PAGI itu, saya membaca pernyataan dari Komisi Pemberantasan Korupsi (KPK). “Kebiasaan memberikan hadiah kepada guru dari orang tua siswa dalam momen-momen tertentu berpotensi masuk dalam kategori gratifikasi,” demikian bunyinya.
Sekilas, ini mungkin terdengar kaku — atau bahkan — seperti bentuk ketidakpercayaan terhadap profesi guru. Namun, jika kita renungkan lebih dalam, peringatan ini justru bermuatan nilai etika yang sangat penting dalam dunia pendidikan.
Seorang ibu yang baru saja anaknya lulus SMA sempat berkomentar: “Tidak semua hadiah atau pemberian untuk guru itu termasuk gratifikasi. Kadang itu hanya bentuk penghargaan dan ucapan terima kasih kami sebagai orang tua.”
Saya sangat memahami niat baik dan ketulusan yang mungkin melandasi pemberian tersebut. Wajar, karena guru memang memegang peran penting dalam membentuk karakter dan masa depan anak-anak kita.
Namun demikian, dalam konteks sistem pendidikan kita saat ini yang bukan lagi hanya mendidik karakter, tetapi juga menghasilkan penilaian berupa angka dalam rapor dan ijazah sehingga pemberian hadiah berpotensi memunculkan dilema etik. Niat baik sekalipun bisa menciptakan ruang tafsir yang membingungkan, apalagi jika terjadi secara sistematis atau berlangsung dalam lingkungan yang tidak transparan.
Pertanyaannya apakah semua guru memiliki kekuatan moral yang sama untuk menolak pemberian tersebut? Bagaimana jika sebagian merasa sungkan atau justru terbiasa menerimanya? Lebih jauh, bagaimana jika pemberian itu menimbulkan kesenjangan perlakuan antara anak yang orang tuanya memberi hadiah dan yang tidak?
Saya pernah menyaksikan sendiri bagaimana ada orang tua yang menyelipkan harapan agar nilai anaknya “dibantu” lewat pemberian yang tampaknya sepele. Inilah yang perlu diwaspadai. Karena di titik ini, kita sudah keluar dari wilayah “terima kasih” dan masuk ke zona “gratifikasi” yang sesungguhnya yaitu pemberian dengan harapan timbal balik.
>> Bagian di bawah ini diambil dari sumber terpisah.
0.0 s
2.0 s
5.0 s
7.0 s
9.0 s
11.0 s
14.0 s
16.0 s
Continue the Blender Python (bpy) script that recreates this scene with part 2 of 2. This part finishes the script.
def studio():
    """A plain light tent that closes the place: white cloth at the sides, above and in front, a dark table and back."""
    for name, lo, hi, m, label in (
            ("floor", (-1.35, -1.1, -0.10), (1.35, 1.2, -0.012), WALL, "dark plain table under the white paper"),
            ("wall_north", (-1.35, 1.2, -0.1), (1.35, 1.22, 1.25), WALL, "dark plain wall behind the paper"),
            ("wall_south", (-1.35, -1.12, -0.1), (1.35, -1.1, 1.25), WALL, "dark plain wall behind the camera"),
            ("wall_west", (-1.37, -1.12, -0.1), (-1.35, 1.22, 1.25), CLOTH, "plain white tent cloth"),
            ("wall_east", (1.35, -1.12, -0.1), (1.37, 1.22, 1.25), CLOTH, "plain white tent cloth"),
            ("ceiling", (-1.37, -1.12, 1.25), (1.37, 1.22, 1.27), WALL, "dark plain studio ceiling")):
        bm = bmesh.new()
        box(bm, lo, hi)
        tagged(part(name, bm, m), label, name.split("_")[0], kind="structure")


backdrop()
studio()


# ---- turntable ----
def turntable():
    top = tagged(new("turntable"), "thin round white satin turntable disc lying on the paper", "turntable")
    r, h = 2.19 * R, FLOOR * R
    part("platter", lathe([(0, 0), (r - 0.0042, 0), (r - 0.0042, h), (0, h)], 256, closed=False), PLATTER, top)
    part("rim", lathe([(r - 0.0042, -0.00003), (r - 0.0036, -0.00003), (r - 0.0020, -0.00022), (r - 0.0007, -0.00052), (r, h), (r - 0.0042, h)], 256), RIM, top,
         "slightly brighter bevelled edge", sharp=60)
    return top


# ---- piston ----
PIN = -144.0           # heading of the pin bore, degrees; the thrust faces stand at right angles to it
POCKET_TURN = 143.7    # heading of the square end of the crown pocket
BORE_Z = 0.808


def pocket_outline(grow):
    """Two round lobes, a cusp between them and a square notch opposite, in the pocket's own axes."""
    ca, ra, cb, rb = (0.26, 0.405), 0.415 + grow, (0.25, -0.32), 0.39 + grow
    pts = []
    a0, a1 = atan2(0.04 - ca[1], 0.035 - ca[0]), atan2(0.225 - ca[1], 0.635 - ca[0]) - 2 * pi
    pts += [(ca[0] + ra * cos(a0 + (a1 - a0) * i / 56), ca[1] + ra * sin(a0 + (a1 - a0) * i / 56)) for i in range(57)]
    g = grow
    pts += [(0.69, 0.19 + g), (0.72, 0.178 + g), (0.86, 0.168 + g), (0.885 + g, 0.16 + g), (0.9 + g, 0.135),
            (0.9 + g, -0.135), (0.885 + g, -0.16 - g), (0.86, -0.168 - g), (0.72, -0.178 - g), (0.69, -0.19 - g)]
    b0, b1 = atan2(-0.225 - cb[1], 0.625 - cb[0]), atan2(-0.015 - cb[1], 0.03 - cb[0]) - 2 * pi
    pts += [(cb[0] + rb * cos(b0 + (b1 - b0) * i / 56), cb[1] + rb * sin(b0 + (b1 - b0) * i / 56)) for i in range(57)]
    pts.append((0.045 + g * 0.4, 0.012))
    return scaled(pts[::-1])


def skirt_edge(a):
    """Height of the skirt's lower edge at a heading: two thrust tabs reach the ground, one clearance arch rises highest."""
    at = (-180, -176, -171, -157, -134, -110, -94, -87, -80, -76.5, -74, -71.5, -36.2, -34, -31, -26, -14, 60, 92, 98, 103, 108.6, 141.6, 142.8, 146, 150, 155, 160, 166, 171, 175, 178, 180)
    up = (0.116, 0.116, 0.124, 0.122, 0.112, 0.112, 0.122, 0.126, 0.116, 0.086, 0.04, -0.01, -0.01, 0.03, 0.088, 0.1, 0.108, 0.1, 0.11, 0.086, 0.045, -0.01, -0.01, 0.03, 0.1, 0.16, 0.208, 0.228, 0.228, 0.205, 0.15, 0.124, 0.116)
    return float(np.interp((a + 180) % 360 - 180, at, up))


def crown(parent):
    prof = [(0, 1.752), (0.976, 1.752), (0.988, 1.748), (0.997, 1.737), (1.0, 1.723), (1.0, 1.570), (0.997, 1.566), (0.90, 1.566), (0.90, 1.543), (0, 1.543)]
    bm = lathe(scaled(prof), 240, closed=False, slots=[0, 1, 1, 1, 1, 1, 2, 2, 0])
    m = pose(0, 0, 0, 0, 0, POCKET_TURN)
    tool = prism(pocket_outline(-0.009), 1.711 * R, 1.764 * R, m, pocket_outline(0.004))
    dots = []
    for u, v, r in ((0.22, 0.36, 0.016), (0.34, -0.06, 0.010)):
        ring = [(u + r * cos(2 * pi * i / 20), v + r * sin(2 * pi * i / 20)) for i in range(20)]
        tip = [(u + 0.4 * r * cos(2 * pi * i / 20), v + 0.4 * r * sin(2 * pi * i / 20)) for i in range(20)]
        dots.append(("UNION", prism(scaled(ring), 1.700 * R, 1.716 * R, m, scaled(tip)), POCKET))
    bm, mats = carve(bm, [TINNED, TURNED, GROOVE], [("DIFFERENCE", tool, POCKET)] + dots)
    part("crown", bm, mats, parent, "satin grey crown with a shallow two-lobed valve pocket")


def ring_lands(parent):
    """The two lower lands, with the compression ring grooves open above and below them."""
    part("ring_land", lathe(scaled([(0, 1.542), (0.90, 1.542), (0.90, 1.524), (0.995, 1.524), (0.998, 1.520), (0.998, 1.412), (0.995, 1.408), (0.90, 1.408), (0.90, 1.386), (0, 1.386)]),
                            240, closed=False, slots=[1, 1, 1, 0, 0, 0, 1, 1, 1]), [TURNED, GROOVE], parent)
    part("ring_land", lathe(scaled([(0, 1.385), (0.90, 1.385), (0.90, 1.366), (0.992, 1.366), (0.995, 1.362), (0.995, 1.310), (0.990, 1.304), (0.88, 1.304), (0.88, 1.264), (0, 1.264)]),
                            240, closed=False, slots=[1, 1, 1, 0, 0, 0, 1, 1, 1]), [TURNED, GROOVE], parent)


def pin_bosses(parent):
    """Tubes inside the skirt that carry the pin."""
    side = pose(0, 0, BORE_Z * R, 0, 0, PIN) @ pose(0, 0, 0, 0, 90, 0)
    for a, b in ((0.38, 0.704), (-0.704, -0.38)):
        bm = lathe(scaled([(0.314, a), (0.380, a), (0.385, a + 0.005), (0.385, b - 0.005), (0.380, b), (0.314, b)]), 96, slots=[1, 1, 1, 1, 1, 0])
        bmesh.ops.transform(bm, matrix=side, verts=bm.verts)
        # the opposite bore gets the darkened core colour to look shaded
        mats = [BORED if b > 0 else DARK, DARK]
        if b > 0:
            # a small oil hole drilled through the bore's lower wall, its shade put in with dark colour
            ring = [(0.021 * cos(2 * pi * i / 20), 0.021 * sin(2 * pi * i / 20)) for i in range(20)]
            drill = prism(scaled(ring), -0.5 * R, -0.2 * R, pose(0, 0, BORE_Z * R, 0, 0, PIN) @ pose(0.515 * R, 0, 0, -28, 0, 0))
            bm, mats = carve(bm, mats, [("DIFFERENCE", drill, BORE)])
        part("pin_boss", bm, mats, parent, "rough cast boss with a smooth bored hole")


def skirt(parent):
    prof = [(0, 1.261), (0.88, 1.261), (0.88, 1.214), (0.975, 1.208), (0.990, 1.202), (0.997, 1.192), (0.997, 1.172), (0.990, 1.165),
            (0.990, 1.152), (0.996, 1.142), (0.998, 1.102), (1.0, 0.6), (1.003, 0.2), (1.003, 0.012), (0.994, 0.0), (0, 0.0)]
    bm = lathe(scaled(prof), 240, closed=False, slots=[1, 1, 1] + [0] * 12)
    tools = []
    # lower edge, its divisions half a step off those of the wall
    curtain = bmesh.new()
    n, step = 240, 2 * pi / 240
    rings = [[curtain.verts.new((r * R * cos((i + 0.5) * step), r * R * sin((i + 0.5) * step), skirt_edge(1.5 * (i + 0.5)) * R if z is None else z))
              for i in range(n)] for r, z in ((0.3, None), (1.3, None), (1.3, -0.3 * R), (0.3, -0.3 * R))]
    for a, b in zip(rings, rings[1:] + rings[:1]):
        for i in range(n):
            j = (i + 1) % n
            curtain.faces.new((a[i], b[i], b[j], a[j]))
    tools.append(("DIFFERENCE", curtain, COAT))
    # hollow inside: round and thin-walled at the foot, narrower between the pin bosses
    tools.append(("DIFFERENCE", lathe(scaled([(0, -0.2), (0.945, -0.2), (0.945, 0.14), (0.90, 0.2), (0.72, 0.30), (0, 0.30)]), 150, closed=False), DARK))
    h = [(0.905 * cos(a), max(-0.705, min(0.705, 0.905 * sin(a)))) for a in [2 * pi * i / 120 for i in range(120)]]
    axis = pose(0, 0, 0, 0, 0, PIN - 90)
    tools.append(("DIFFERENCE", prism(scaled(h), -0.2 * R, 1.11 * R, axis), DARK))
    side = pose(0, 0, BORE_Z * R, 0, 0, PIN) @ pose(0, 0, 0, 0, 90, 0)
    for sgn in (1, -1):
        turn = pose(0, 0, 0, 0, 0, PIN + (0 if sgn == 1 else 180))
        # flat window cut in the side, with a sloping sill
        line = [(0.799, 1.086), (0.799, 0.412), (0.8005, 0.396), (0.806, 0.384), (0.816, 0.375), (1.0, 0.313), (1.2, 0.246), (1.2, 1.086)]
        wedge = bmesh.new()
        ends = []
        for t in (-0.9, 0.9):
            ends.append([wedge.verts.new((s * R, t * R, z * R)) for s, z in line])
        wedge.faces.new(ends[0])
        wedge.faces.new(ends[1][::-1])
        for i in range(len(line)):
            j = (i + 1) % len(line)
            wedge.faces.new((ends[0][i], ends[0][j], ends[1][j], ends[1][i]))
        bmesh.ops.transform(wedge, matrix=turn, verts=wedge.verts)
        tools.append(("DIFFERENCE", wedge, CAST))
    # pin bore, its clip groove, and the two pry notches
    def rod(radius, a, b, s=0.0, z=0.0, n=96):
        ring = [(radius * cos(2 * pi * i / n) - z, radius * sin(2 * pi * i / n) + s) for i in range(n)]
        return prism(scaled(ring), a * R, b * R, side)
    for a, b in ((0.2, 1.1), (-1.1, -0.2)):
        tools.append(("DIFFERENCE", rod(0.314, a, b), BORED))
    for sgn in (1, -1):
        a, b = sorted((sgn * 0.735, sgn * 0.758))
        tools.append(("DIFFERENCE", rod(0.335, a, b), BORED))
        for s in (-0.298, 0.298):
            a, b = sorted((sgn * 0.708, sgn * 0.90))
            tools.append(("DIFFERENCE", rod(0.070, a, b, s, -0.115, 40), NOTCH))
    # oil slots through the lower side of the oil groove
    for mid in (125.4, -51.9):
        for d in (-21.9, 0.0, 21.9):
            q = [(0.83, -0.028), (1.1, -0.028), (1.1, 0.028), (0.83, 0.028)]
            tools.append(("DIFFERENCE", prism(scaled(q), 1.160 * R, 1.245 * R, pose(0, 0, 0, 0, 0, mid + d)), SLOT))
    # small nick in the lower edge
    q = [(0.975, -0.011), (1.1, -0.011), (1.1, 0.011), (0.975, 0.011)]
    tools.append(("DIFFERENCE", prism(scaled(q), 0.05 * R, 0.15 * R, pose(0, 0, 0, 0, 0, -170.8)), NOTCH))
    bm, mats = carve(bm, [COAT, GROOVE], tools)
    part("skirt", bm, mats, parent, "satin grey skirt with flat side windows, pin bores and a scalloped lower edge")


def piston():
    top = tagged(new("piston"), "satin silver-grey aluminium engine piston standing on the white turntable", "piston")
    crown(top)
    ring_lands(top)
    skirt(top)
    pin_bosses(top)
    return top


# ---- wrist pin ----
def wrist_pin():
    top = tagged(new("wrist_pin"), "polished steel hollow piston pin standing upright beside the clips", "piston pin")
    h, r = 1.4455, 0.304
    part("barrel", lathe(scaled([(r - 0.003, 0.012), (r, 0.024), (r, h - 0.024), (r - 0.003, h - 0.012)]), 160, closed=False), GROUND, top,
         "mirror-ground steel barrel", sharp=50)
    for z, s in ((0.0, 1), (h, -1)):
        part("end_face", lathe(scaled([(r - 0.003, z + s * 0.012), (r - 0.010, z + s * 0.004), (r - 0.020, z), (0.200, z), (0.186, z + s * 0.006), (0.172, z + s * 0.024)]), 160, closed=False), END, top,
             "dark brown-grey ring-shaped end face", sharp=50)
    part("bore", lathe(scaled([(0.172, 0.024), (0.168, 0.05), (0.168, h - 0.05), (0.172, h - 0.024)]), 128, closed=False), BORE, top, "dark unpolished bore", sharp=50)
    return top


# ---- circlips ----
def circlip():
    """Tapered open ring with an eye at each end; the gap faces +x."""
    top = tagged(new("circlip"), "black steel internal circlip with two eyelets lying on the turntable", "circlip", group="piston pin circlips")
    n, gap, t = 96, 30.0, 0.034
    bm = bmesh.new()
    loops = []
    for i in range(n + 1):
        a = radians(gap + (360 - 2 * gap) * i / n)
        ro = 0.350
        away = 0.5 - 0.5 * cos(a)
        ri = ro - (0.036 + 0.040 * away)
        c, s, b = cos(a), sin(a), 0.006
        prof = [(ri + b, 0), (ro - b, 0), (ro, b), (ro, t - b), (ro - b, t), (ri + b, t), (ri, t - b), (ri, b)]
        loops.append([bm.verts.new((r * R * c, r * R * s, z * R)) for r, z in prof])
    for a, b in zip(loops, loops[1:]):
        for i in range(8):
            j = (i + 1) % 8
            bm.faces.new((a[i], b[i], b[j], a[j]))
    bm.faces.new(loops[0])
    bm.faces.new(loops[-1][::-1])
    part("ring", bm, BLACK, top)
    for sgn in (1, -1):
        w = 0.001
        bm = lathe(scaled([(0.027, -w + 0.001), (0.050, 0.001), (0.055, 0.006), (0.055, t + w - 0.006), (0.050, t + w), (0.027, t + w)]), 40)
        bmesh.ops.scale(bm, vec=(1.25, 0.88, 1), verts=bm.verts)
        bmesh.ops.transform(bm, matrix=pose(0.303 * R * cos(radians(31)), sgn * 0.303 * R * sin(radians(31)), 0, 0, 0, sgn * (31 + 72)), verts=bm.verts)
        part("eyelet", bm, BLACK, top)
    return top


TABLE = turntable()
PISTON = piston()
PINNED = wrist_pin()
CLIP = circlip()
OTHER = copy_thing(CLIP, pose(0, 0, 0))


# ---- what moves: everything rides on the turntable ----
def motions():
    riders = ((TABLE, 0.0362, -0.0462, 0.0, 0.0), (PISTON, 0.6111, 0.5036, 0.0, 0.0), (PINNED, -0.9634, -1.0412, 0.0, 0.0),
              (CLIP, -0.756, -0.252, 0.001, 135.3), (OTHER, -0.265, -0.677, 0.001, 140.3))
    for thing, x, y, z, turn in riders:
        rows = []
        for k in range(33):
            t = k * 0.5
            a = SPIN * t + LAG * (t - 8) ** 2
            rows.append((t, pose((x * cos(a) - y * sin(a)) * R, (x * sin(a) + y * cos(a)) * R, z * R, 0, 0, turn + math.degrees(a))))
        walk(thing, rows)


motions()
Bayangkan pula jika ada orang tua yang sebenarnya tidak mampu, namun merasa terpaksa memberi karena khawatir anaknya akan diperlakukan berbeda dari teman-temannya. Maka, yang muncul bukan rasa syukur atau penghargaan, melainkan tekanan sosial yang tak sehat.
Peringatan KPK sebenarnya bukan bentuk kebencian terhadap guru, melainkan ajakan untuk menjaga kehormatan profesi guru itu sendiri. Justru karena kita menghargai peran guru sebagai pendidik bangsa, kita ingin mereka terbebas dari godaan, tekanan, atau intervensi yang bisa mencemari proses belajar-mengajar yang seharusnya netral dan adil.
Ucapan terima kasih kepada guru tentu bisa tetap diberikan, tapi dalam bentuk yang tidak menimbulkan konflik kepentingan. Bisa melalui apresiasi terbuka di forum sekolah, testimoni yang membangun, atau bahkan partisipasi orang tua dalam kegiatan pendidikan yang bersifat kolektif dan transparan.
Mari kita pahami, mendukung integritas guru dan sistem pendidikan yang bersih bukan berarti kita berhenti menghargai jasa mereka. Justru dengan menolak segala bentuk gratifikasi, kita sedang menunjukkan penghargaan yang paling tulus yaitu dengan membiarkan mereka bekerja secara profesional dan bebas dari pengaruh yang bisa merugikan murid dan sistem pendidikan itu sendiri.[]
Penulis: Ramadhan Al Faruq, Alumni IAIN Ar-Raniry dan juga Anggota Kaukus Peduli Integritas Pendidikan Aceh.